— Work to do —
From the listing below, copy only the lines running from the line that contains "for path in" to the line that contains "scene.view_settings.use_white_balance |= len(values)", both included.

--- begin ---

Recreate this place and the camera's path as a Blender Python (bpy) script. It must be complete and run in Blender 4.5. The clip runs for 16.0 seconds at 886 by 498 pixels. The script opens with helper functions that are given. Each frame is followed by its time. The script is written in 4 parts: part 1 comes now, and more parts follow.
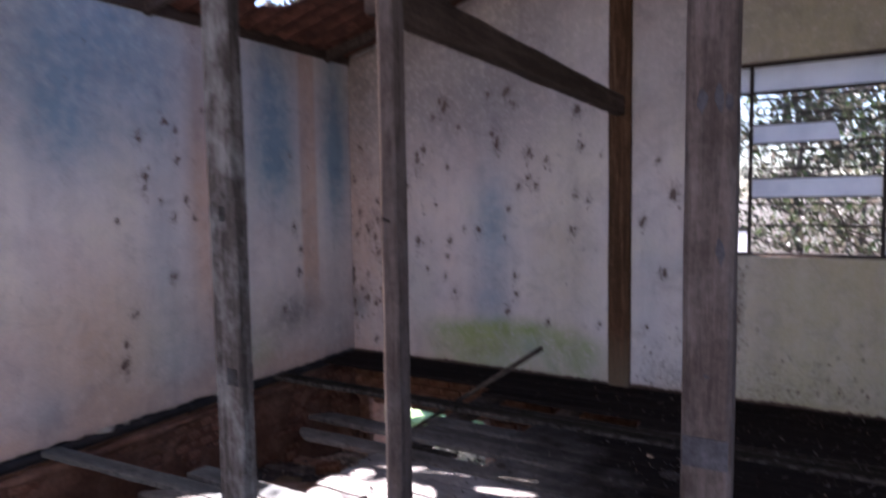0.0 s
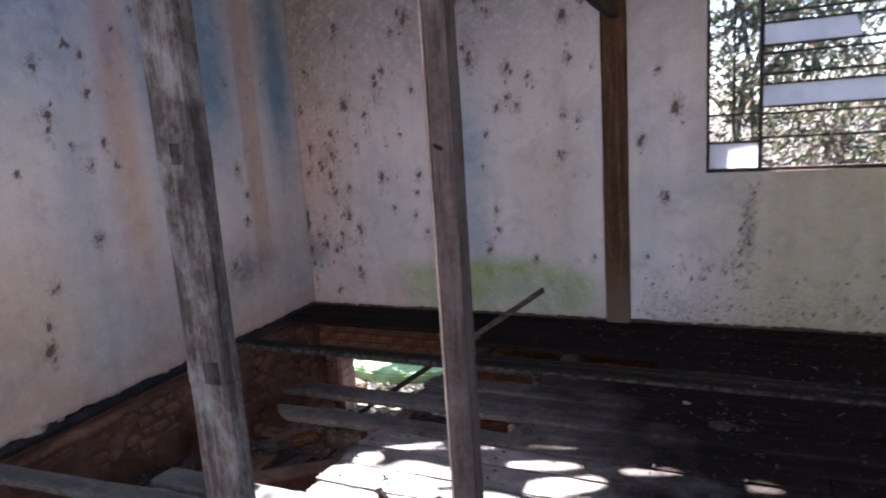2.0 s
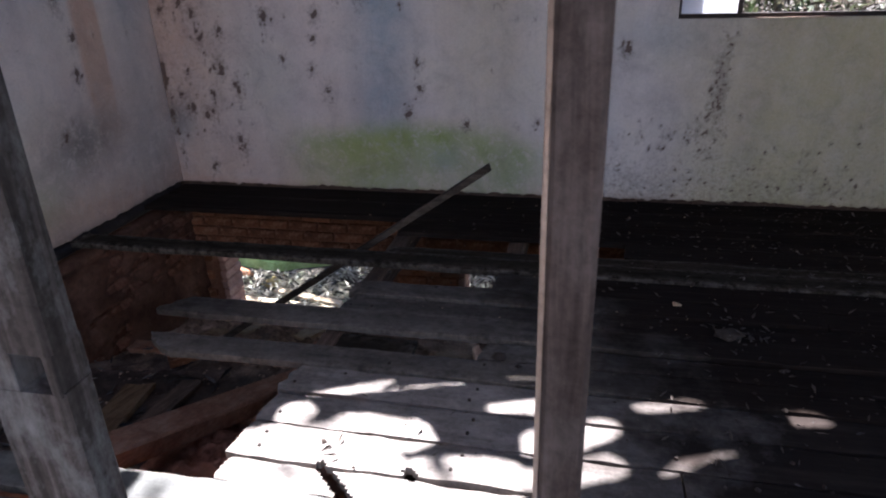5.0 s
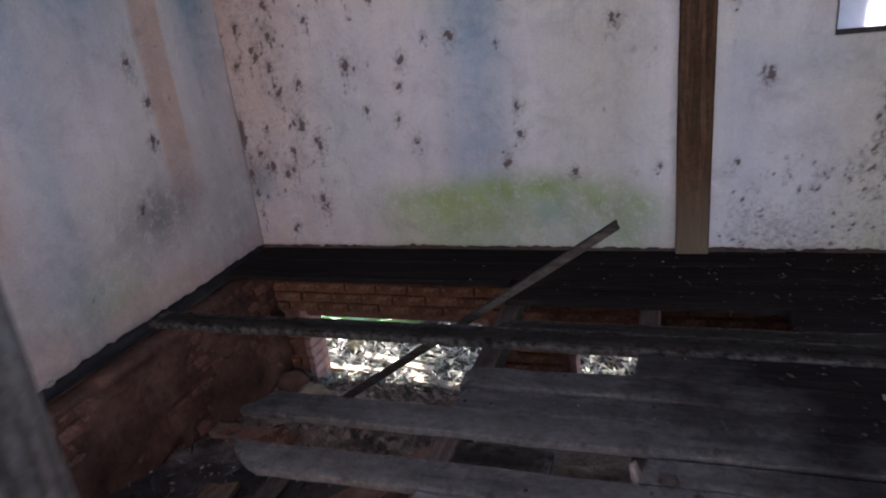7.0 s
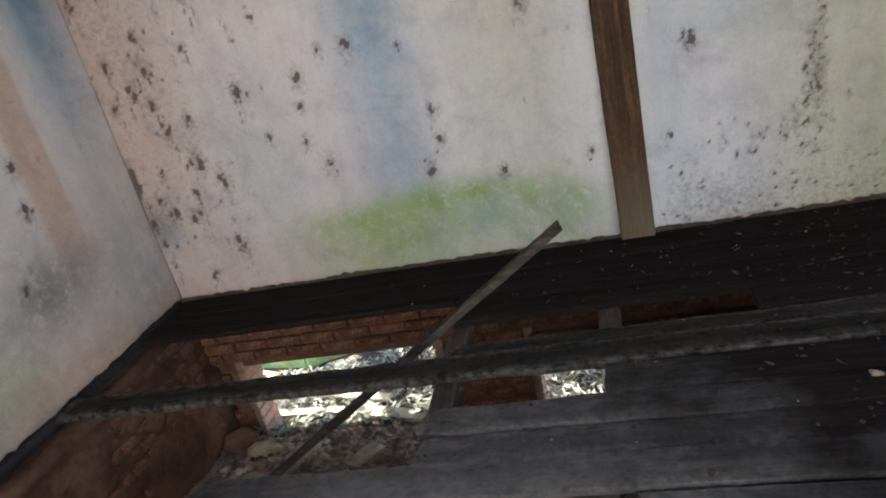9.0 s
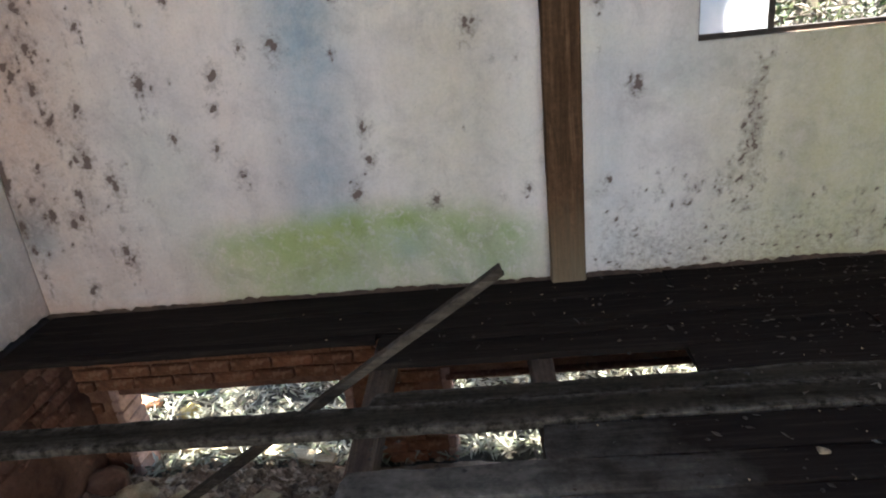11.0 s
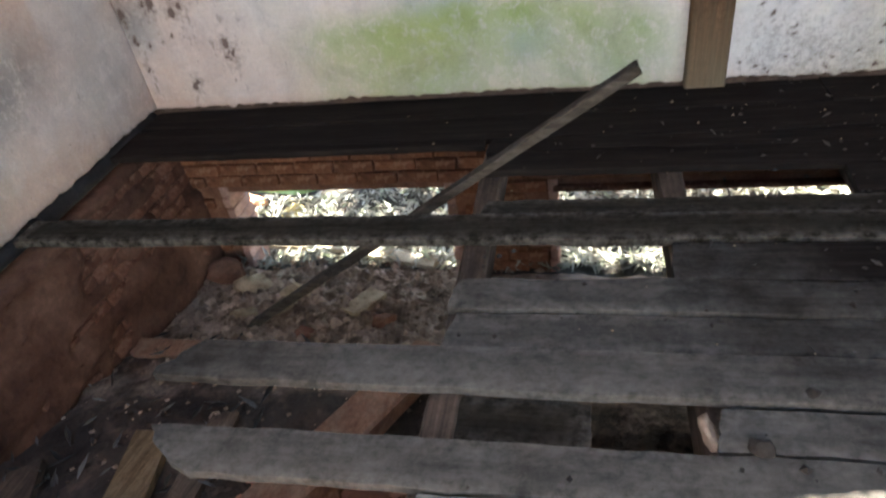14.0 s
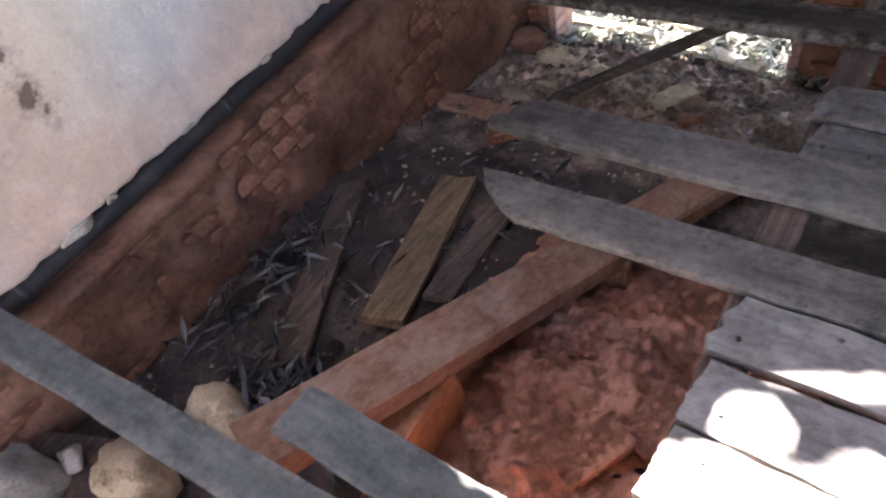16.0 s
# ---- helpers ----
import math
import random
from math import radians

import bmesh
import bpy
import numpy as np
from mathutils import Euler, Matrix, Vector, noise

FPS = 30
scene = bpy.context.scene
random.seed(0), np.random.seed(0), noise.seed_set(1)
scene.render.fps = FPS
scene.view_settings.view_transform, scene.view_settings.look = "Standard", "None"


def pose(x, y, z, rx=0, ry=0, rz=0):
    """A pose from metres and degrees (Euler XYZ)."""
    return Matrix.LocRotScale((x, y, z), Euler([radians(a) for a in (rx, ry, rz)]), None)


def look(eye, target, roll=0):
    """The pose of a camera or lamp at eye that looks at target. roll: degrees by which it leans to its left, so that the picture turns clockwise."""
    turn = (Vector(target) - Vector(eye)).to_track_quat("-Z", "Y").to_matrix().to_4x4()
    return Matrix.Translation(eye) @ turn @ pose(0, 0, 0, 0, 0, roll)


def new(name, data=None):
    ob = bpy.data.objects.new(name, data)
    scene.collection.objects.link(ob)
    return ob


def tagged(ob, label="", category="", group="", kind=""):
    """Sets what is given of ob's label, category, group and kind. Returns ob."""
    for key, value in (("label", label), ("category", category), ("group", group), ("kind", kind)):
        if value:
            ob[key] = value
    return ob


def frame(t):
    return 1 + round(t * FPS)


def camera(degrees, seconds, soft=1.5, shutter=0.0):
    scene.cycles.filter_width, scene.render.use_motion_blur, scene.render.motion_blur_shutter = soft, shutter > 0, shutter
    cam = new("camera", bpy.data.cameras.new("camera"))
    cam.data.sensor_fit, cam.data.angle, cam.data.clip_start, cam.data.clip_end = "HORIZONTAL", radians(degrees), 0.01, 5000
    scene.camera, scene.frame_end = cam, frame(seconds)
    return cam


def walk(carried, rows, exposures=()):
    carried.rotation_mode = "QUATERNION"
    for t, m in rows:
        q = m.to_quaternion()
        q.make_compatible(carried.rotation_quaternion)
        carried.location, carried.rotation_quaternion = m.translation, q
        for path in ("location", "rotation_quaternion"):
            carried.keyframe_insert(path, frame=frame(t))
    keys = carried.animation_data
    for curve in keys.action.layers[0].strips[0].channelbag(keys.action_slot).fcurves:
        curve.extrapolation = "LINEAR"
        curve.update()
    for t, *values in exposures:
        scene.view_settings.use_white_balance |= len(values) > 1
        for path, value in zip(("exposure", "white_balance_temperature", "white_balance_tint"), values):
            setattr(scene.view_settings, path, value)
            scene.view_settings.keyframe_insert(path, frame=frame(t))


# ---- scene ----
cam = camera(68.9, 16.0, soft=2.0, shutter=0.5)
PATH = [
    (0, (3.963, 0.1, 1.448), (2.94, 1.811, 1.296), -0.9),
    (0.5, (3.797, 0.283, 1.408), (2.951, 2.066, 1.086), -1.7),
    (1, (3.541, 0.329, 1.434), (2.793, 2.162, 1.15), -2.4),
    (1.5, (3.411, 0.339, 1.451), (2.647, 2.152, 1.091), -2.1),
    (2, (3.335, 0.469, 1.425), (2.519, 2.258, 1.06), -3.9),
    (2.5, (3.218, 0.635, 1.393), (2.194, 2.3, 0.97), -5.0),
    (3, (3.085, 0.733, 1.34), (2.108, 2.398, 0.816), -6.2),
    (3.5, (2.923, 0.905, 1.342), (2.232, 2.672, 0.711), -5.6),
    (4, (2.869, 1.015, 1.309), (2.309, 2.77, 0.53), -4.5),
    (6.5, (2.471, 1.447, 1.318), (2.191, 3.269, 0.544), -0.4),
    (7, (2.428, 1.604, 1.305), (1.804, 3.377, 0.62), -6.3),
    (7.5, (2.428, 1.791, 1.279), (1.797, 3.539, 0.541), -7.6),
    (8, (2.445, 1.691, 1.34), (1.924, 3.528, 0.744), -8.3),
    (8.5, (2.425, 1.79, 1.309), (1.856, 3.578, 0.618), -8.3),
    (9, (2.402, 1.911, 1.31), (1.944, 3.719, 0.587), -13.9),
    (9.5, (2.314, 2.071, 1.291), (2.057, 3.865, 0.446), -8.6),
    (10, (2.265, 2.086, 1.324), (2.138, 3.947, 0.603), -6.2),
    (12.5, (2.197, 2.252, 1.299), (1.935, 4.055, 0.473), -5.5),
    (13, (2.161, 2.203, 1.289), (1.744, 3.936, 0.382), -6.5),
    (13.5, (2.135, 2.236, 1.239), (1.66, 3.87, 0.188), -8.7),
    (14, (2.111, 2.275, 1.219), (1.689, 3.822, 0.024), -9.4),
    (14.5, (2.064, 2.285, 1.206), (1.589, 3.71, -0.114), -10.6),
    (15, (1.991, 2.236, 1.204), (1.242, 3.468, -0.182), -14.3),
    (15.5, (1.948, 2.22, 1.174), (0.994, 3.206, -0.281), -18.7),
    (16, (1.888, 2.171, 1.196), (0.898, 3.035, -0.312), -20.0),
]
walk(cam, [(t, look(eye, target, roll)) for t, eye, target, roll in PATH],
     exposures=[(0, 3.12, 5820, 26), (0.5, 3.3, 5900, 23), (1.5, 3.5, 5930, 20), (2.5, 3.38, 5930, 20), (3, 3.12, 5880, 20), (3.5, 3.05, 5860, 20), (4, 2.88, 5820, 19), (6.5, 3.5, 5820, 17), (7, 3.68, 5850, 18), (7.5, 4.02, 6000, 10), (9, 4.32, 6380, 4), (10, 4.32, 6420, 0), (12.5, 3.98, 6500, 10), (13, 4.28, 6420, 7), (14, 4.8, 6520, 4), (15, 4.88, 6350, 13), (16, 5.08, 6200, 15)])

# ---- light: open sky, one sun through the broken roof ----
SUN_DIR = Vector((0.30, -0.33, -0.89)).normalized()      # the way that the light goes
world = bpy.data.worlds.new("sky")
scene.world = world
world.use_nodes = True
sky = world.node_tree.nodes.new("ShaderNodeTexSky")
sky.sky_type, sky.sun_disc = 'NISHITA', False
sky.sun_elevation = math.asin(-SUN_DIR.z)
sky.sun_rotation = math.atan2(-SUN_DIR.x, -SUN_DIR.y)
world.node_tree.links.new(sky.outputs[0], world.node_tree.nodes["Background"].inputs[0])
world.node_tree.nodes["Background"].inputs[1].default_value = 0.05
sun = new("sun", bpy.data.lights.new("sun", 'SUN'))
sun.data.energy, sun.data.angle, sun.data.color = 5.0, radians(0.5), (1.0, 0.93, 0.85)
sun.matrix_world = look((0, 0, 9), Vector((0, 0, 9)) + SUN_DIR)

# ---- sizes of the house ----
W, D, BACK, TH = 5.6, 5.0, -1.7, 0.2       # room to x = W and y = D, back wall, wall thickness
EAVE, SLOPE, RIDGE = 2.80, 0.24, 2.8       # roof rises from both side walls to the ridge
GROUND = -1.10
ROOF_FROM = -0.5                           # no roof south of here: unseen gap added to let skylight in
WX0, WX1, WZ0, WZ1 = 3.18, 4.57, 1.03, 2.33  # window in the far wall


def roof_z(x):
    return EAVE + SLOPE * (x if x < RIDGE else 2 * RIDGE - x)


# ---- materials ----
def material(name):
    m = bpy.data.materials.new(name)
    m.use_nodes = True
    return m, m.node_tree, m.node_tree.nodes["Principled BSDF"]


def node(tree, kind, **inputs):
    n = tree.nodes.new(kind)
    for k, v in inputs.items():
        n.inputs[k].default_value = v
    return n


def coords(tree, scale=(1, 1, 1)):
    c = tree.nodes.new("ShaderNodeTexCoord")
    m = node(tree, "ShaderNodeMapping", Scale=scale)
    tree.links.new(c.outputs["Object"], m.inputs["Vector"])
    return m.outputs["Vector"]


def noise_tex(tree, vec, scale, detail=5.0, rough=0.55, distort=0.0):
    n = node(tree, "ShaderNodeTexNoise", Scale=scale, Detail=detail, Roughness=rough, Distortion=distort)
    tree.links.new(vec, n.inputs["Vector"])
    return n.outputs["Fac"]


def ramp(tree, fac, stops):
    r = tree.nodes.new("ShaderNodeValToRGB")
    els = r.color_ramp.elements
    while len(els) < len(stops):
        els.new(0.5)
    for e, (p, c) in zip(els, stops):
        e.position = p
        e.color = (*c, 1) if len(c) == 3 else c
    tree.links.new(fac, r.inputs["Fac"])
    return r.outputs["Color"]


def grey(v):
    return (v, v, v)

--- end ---

— The reply —
        for path in ("location", "rotation_quaternion"):
            carried.keyframe_insert(path, frame=frame(t))
    keys = carried.animation_data
    for curve in keys.action.layers[0].strips[0].channelbag(keys.action_slot).fcurves:
        curve.extrapolation = "LINEAR"
        curve.update()
    for t, *values in exposures:
        scene.view_settings.use_white_balance |= len(values) > 1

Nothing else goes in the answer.